• _WHAT THE TASK ASKS_: Copy each line below that includes "given".

· · · · ·

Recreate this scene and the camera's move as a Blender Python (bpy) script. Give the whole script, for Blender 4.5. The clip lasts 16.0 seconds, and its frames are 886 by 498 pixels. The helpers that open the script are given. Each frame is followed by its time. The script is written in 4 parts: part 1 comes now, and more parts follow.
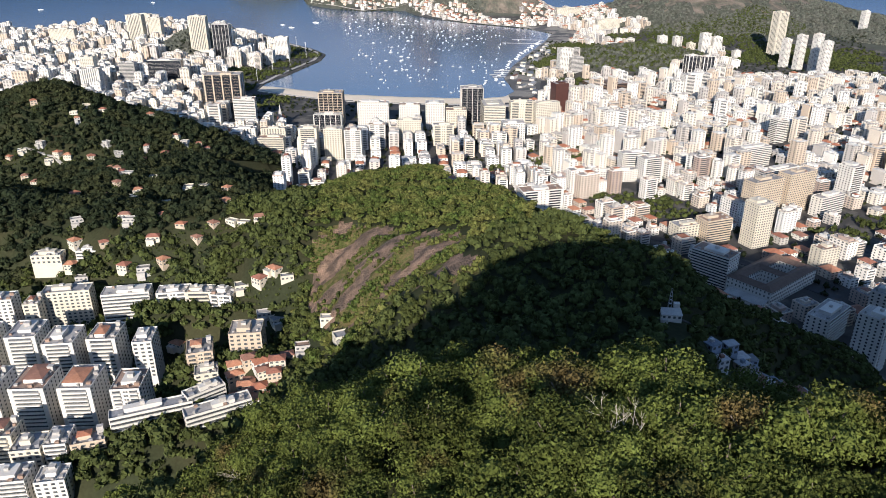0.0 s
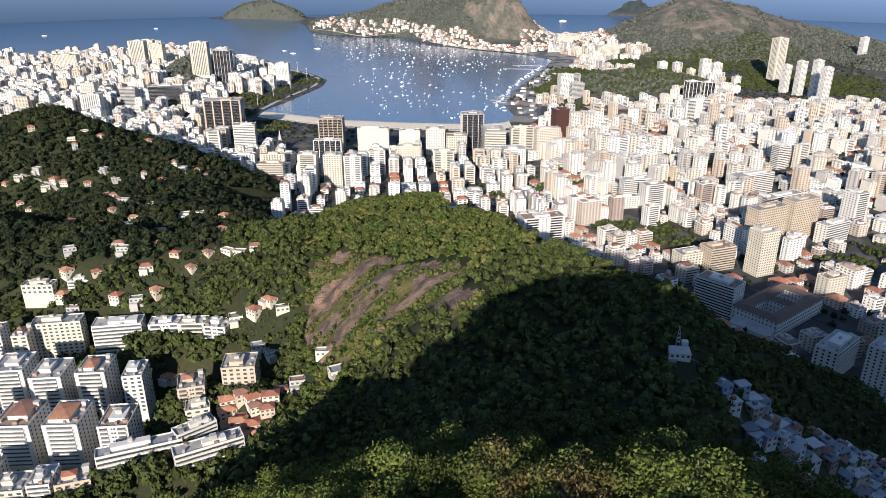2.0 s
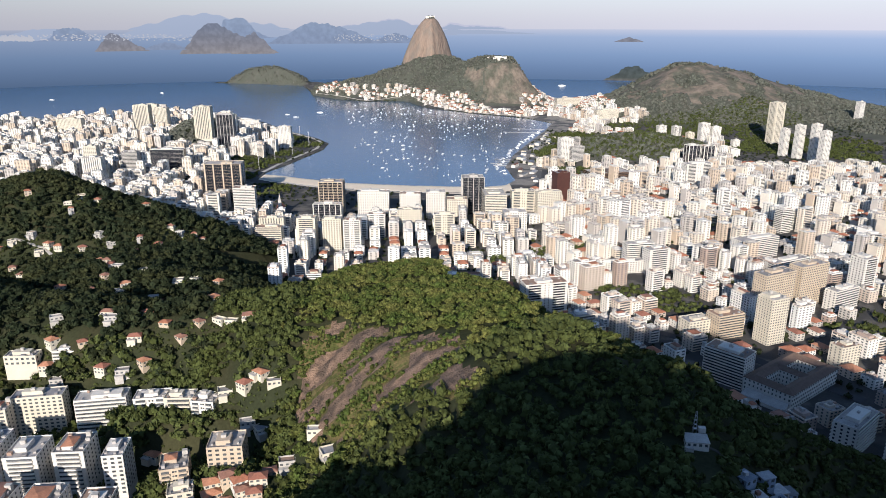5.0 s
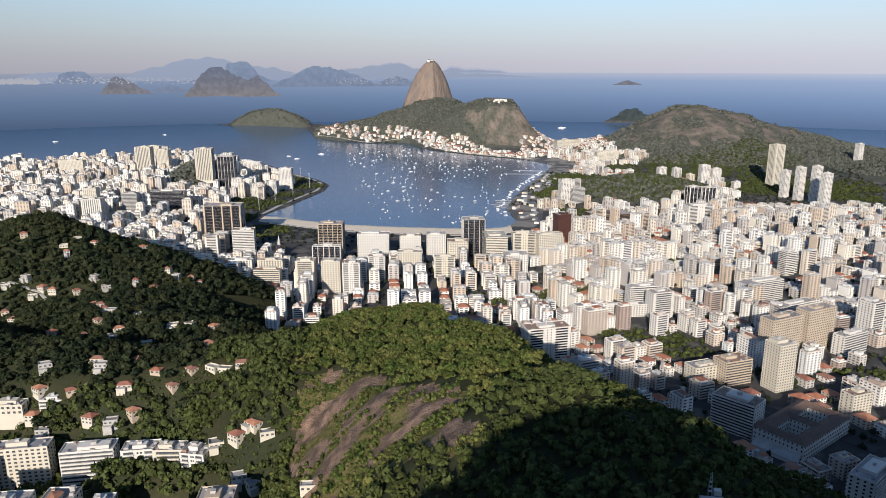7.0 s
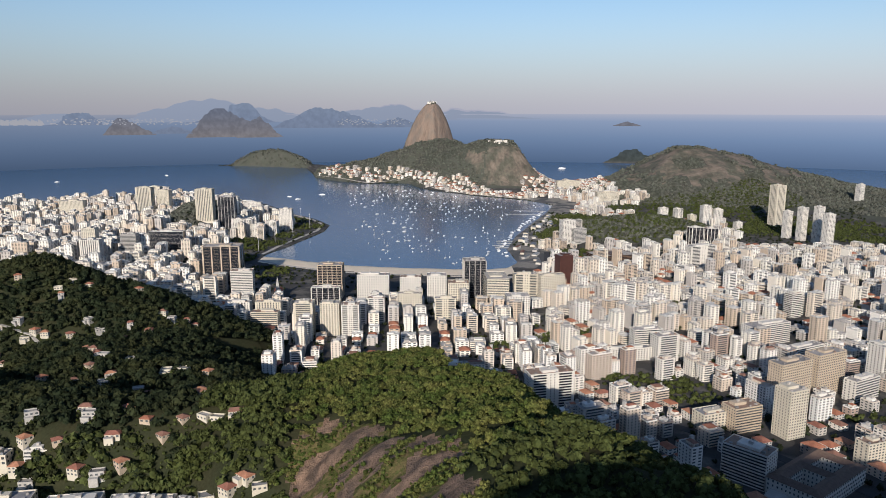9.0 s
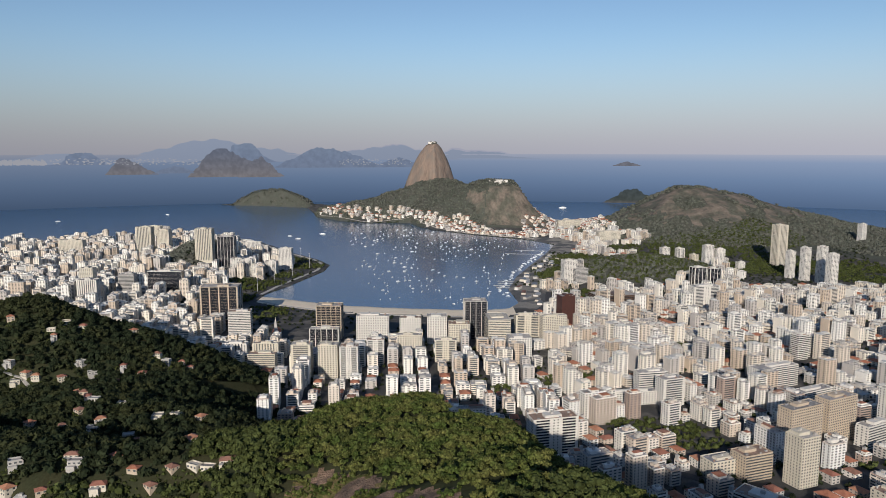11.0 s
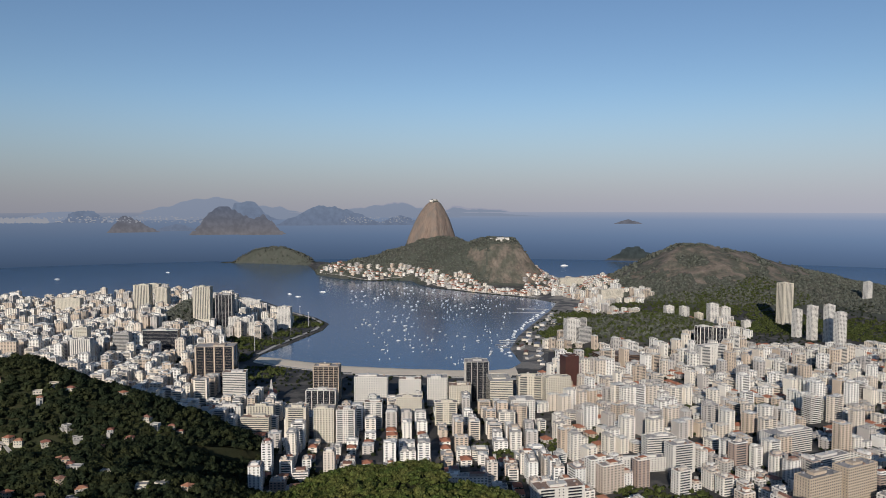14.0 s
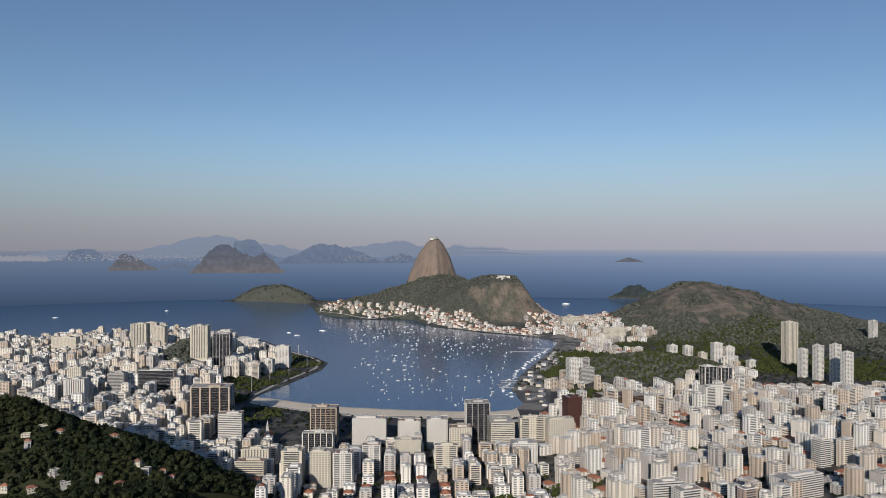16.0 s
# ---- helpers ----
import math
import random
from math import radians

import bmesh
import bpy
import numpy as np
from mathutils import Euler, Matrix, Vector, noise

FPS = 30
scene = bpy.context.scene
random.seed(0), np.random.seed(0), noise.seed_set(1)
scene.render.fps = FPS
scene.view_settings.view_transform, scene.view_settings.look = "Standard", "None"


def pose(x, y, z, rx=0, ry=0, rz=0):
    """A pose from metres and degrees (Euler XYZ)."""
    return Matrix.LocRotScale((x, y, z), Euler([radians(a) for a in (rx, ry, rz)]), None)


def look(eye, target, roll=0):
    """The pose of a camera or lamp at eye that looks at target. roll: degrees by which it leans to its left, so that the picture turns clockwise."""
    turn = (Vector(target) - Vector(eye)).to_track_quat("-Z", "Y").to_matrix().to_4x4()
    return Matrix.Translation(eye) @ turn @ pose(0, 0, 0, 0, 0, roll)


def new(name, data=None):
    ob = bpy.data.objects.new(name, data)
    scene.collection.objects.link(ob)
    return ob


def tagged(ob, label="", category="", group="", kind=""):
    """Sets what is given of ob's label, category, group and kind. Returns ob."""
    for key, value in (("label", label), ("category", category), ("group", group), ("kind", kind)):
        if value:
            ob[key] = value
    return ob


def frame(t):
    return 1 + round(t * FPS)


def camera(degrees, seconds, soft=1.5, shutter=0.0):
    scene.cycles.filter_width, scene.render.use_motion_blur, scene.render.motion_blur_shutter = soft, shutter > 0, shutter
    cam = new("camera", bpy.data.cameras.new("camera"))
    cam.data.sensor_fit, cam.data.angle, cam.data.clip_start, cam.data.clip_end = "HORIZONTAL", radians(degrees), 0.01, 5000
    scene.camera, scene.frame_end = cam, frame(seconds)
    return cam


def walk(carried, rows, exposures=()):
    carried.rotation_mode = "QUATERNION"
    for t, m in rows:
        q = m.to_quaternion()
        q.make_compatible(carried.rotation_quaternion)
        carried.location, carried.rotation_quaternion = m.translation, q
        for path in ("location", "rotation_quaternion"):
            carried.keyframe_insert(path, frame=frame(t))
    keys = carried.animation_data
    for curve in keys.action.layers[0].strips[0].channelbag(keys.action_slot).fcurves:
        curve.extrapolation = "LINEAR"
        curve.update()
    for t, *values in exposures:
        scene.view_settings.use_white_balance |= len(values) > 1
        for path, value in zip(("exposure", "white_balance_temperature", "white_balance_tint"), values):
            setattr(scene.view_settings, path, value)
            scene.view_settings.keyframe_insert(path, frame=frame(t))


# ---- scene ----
cam = camera(63.45, 16.0, soft=0.9)
ROWS = [  # seconds, x, y, z, pitch, yaw
    (0.0, 0.00, 0.00, 362.64, -24.29, 0.00),
    (0.5, 0.29, 3.49, 362.55, -23.86, 0.03),
    (1.0, 0.59, 6.98, 362.46, -23.44, 0.05),
    (1.5, 0.90, 10.46, 362.38, -22.99, 0.07),
    (2.0, 1.21, 13.94, 362.37, -22.41, 0.08),
    (2.5, 1.51, 17.42, 362.43, -21.65, 0.09),
    (3.0, 1.78, 20.90, 362.47, -20.86, 0.10),
    (3.5, 2.01, 24.36, 362.50, -20.06, 0.12),
    (4.0, 2.22, 27.81, 362.51, -19.24, 0.14),
    (6.5, 3.27, 45.03, 362.34, -15.21, 0.24),
    (7.0, 3.35, 48.64, 362.33, -14.40, 0.25),
    (7.5, 3.32, 52.39, 362.29, -13.62, 0.26),
    (8.0, 3.28, 56.22, 362.21, -12.82, 0.28),
    (8.5, 3.29, 60.04, 362.11, -12.03, 0.30),
    (9.0, 3.41, 63.74, 362.04, -11.24, 0.31),
    (11.5, 4.60, 81.31, 361.87, -7.35, 0.41),
    (12.0, 4.93, 84.80, 361.80, -6.58, 0.43),
    (12.5, 5.30, 88.29, 361.72, -5.82, 0.44),
    (13.0, 5.69, 91.82, 361.64, -5.07, 0.47),
    (13.5, 6.08, 95.40, 361.60, -4.30, 0.50),
    (14.0, 6.47, 99.02, 361.59, -3.53, 0.52),
    (14.5, 6.87, 102.67, 361.59, -2.77, 0.53),
    (15.0, 7.26, 106.31, 361.60, -2.01, 0.55),
    (15.5, 7.64, 109.95, 361.61, -1.26, 0.58),
    (16.0, 8.03, 113.60, 361.64, -0.49, 0.60),
]
walk(cam, [(t, pose(x, y, z, 90 + pitch, 0, yaw)) for t, x, y, z, pitch, yaw in ROWS],
     exposures=[(0.0, 0.70, 6200, 13), (3.0, 0.72, 6200, 13), (4.0, 0.70, 6200, 13), (6.5, 0.40, 6250, 13), (9.0, 0.12, 6300, 13), (11.5, -0.09, 6300, 12), (16.0, -0.22, 6200, 12)])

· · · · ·

• _COMPLETE RESPONSE_:
Recreate this scene and the camera's move as a Blender Python (bpy) script. Give the whole script, for Blender 4.5. The clip lasts 16.0 seconds, and its frames are 886 by 498 pixels. The helpers that open the script are given. Each frame is followed by its time. The script is written in 4 parts: part 1 comes now, and more parts follow.
    """Sets what is given of ob's label, category, group and kind. Returns ob."""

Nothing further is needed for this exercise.